Food and commodity markets

Ukraine and Russia account for 30% of all global wheat exports - the "bread basket of the world" - as well as being key suppliers of metals such as nickel and palladium. The conflict is already starting to drive up food prices, with shortages feared during 2022, alongside concerns that limited fertiliser supplies will have a knock-on impact for future crop seasons.

Emerging risks and policy directions

Policy direction: interest rates are (still) expected to rise given persistently high inflation

Central banks including the US Fed and the Bank of England look set to stick to a programme of interest rate rises during 2022 – judging that the risks from persistently high inflation outweigh the heightened risks to economic recovery and growth.

Risk: consumer and business confidence drops - impacting spending and investment

The post-pandemic recovery was already slowing due to rising inflation, cost-of-living pressures and taxation. M&A deal-making has also slowed - down 22% year-on-year in Q1 2022 according to Refinitiv data. The Ukraine crisis will further dent confidence and potentially subdue household and corporate spending.

Risk: China supports Russia to mitigate sanctions or militarily

This currently looks unlikely - with China focused on its own economic and COVID-related challenges - but would be a serious escalation risking secondary sanctions on the Chinese economy, which is significantly more globally inter-connected than Russia.

Policy direction: energy security concerns accelerate clean energy investment

Western reliance on fossil fuels may increase in the immediate term as exposure to Russia's oil and gas supply is reduced/managed - but large-scale investment in low carbon technology (including renewed interest in nuclear) will accelerate as nations tie together energy security and Net Zero objectives.

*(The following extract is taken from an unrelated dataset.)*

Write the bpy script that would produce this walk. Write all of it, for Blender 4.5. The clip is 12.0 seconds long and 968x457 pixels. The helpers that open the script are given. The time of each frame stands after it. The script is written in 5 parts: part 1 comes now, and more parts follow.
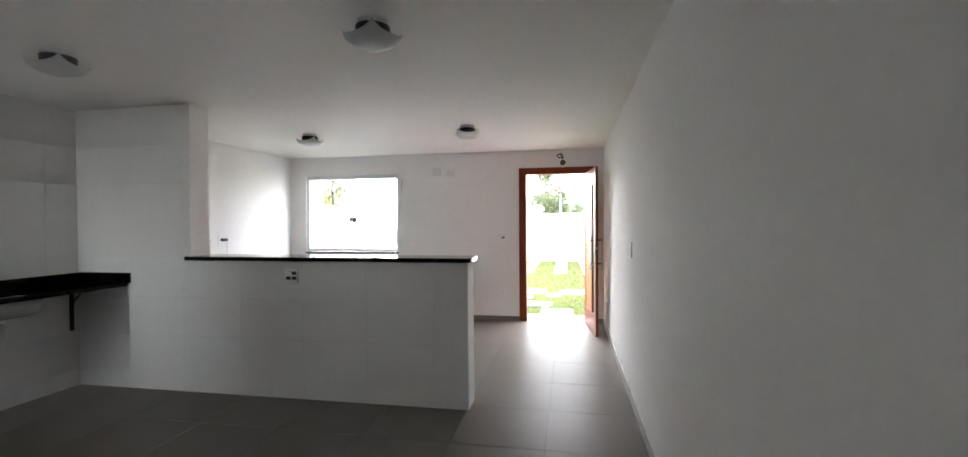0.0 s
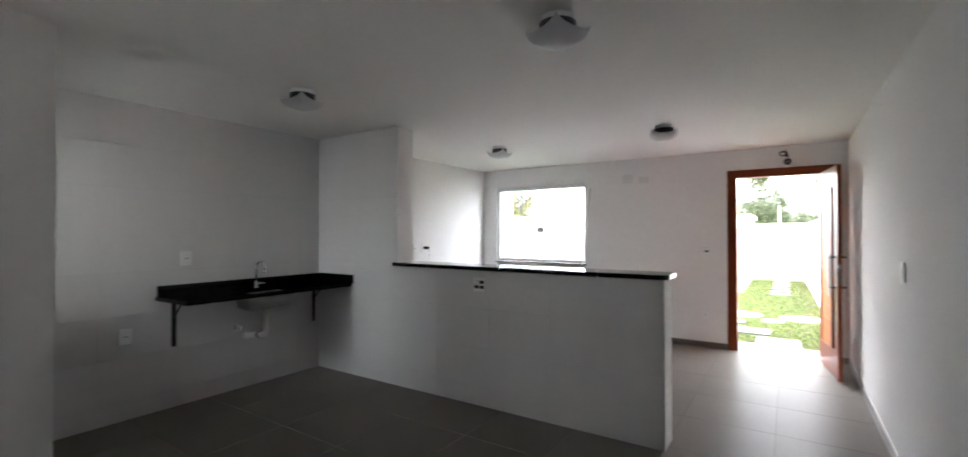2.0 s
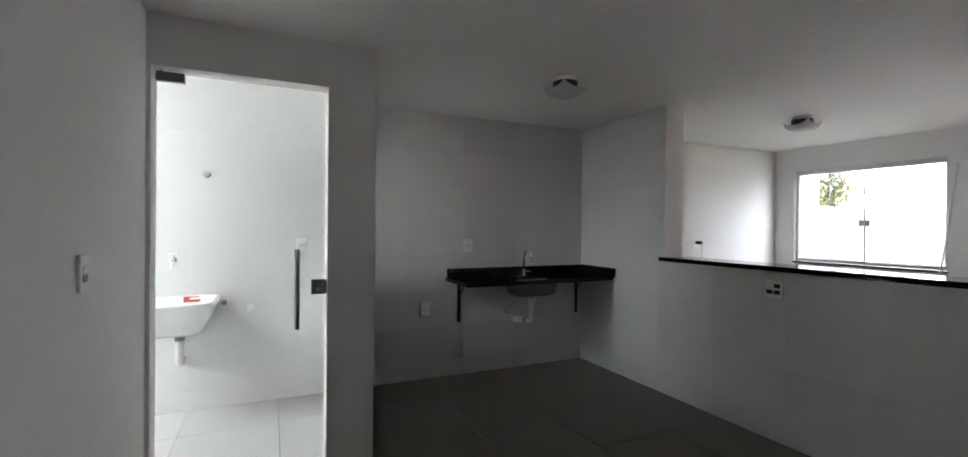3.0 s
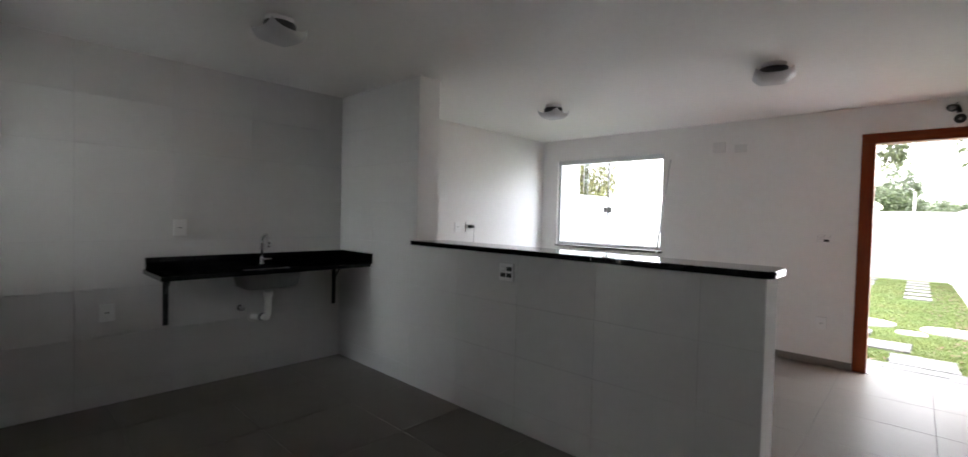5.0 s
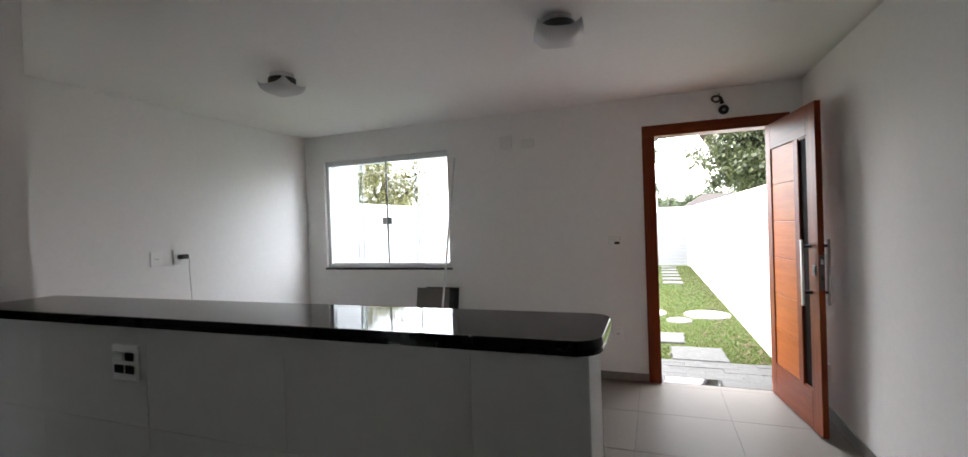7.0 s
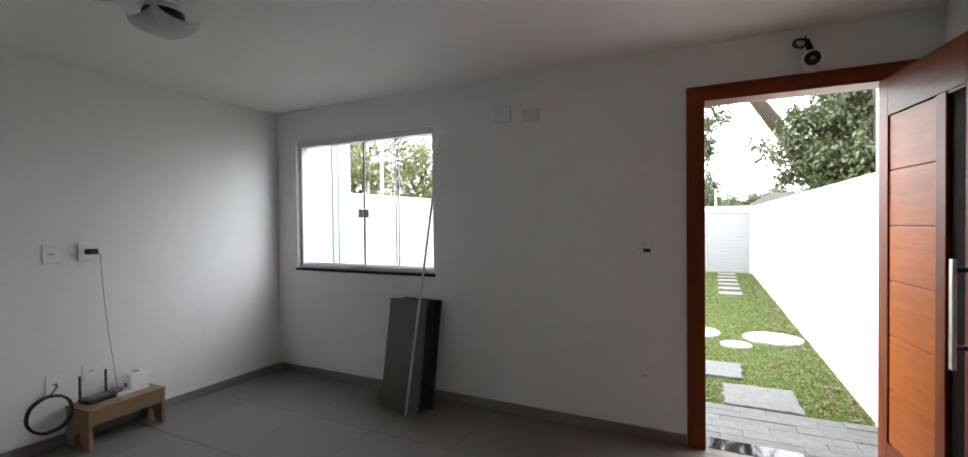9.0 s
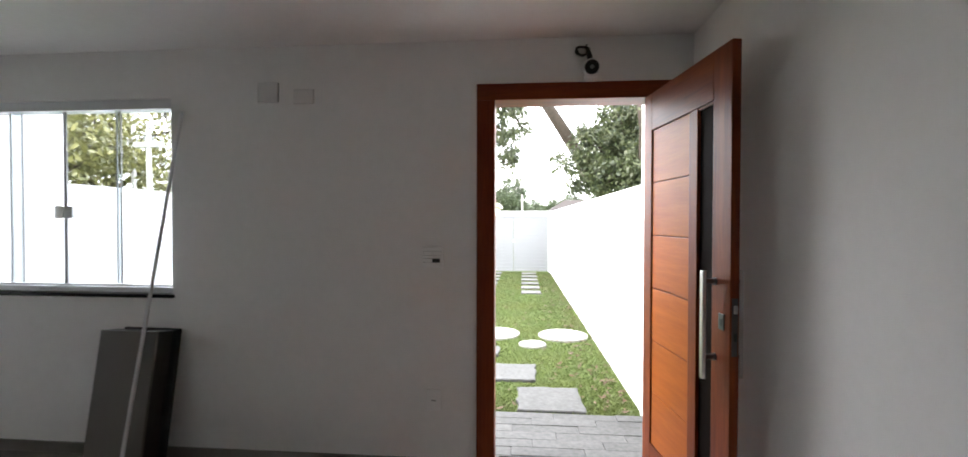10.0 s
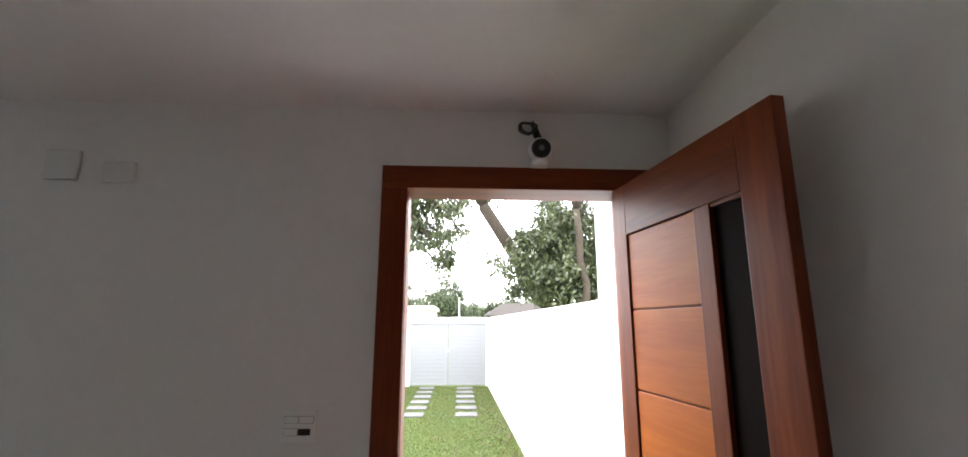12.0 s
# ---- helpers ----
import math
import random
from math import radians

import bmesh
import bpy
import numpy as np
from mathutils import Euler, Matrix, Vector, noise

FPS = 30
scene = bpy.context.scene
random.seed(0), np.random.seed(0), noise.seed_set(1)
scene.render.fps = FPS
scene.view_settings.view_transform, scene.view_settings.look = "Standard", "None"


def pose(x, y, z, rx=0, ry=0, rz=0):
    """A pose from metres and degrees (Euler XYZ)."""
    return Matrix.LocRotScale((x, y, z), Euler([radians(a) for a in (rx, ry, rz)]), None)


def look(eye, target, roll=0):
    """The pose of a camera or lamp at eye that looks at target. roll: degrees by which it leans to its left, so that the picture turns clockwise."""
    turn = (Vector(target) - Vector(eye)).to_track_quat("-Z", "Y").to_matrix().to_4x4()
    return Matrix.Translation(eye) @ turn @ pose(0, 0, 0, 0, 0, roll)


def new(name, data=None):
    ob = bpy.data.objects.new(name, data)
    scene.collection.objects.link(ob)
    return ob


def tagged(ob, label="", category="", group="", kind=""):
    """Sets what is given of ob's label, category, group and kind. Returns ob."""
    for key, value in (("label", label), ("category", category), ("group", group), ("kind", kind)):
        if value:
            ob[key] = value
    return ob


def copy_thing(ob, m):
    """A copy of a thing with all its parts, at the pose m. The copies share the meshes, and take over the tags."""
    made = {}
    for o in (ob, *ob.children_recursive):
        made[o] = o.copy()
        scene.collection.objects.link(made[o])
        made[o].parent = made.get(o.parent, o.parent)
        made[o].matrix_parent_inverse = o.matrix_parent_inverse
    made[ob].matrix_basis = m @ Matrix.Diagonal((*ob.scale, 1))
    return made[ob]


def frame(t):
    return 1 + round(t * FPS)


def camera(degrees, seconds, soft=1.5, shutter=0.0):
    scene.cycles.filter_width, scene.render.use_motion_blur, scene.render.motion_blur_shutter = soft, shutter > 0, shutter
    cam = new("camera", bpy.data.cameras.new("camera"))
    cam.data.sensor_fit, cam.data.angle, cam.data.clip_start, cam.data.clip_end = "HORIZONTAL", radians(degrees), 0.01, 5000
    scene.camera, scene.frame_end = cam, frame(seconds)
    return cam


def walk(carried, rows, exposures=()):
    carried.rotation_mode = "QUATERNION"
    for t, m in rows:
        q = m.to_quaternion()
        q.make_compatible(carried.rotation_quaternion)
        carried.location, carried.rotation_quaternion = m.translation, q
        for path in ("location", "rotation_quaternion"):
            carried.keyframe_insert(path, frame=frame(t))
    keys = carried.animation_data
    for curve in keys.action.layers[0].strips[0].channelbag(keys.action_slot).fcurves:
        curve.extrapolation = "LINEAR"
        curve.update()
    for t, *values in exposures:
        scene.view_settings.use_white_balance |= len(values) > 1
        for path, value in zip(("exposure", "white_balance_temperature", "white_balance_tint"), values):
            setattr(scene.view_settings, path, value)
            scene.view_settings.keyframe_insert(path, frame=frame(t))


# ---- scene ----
cam = camera(92.7, 12.0, shutter=0.18)
PATH = [
    (0, (0.156, -0.054, 1.397), (-0.202, 1.913, 1.37), -0.4),
    (0.5, (0.176, 0.074, 1.436), (-0.231, 2.034, 1.442), -0.5),
    (1, (0.203, 0.147, 1.448), (-0.229, 2.1, 1.472), -0.3),
    (1.5, (0.16, 0.174, 1.4), (-0.39, 2.096, 1.435), -0.5),
    (2, (0.091, 0.157, 1.402), (-1.009, 1.827, 1.422), 0),
    (2.2, (0.045, 0.166, 1.366), (-1.279, 1.665, 1.389), 0),
    (2.5, (-0.056, 0.21, 1.371), (-1.652, 1.416, 1.389), 0),
    (2.7, (-0.081, 0.251, 1.374), (-1.784, 1.3, 1.384), 0.3),
    (3.75, (-0.072, 0.435, 1.355), (-1.99, 1.0, 1.315), 0.1),
    (4.3, (-0.058, 0.607, 1.338), (-1.94, 1.281, 1.282), 0),
    (4.5, (-0.054, 0.729, 1.345), (-1.809, 1.685, 1.27), 0.5),
    (4.7, (-0.054, 0.867, 1.344), (-1.627, 2.099, 1.267), 1.1),
    (5, (-0.12, 1.052, 1.337), (-1.49, 2.508, 1.281), 1.4),
    (5.5, (-0.238, 1.322, 1.36), (-1.317, 3.006, 1.316), 0.3),
    (6, (-0.327, 1.633, 1.385), (-1.249, 3.407, 1.347), -0.8),
    (6.5, (-0.389, 1.98, 1.371), (-1.185, 3.815, 1.346), -1.4),
    (7, (-0.438, 2.312, 1.378), (-1.132, 4.187, 1.36), -2.0),
    (7.5, (-0.449, 2.652, 1.367), (-1.15, 4.523, 1.352), -1.8),
    (7.7, (-0.46, 2.756, 1.357), (-1.157, 4.629, 1.338), -1.9),
    (9.3, (-0.335, 3.558, 1.374), (-1.247, 5.338, 1.342), -0.5),
    (9.5, (-0.31, 3.661, 1.376), (-1.005, 5.536, 1.34), -0.2),
    (10, (-0.267, 3.884, 1.398), (-0.434, 5.877, 1.367), 0.1),
    (10.5, (-0.257, 4.058, 1.438), (-0.261, 6.058, 1.462), 0),
    (11, (-0.248, 4.262, 1.484), (-0.197, 6.241, 1.774), -0.2),
    (11.5, (-0.226, 4.48, 1.506), (-0.15, 6.455, 1.817), -0.4),
    (12, (-0.21, 4.687, 1.548), (-0.114, 6.643, 1.95), 0.1),
]
EXPOSURES = [(0.0, 4.48, 6500, 14), (1.7, 4.45, 6450, 14), (2.5, 3.83, 6400, 14), (4.5, 4.15, 6400, 14), (5.0, 3.87, 6450, 14), (6.0, 3.85, 6500, 13), (7.5, 3.18, 6500, 12), (9.5, 3.05, 6450, 11), (10.2, 3.1, 6450, 11.5), (10.7, 3.02, 6450, 11.5), (12.0, 3.03, 6450, 12)]
walk(cam, [(t, look(eye, target, roll)) for t, eye, target, roll in PATH], EXPOSURES)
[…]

Policy direction: surge in global defence spending and the risk of a new "arms race"

The conflict has galvanised NATO members' commitment to devote at least 2% of GDP into defence spending - including Germany announcing an additional €100 billion defence fund.

Policy direction: supply chains restructure to reflect current and future geopolitical risks

For both governments and businesses, witnessing the severe shocks being caused by global inter-dependencies in energy markets, supply chains and financial systems may cause a deeper and more structural re-think - with global trade re-shaped into more regional, politically-aligned blocs.

Risk: future fragmentation of global financial systems

Sanctions placed on Russia have included restricted access to the SWIFT global payments system and to its foreign currency reserves. China and others will be assessing whether they are at risk of similar sanctions in the future - driving "decoupling" from SWIFT and efforts to supplant the US Dollar as the dominant global reserve currency.

In summary

In this first quarter of the 21st century, businesses have been confronted by a series of significant economic and geopolitical shocks. The Global Financial Crisis, Brexit, the COVID-19 pandemic and now the invasion of Ukraine have all tested the agility of businesses to adapt in crisis moments - and raised the prospect of profound and lasting changes for global commerce.

For business leaders, the coming weeks and months will be a vital period to consider both short-term contingency planning - in the face of high uncertainty and rising costs - and to assess broader strategic risks and implications.

Above all, we hope for a rapid and peaceful resolution of the conflict. The aftershocks, however, look set to re-shape global relations, trade and investment for the long term.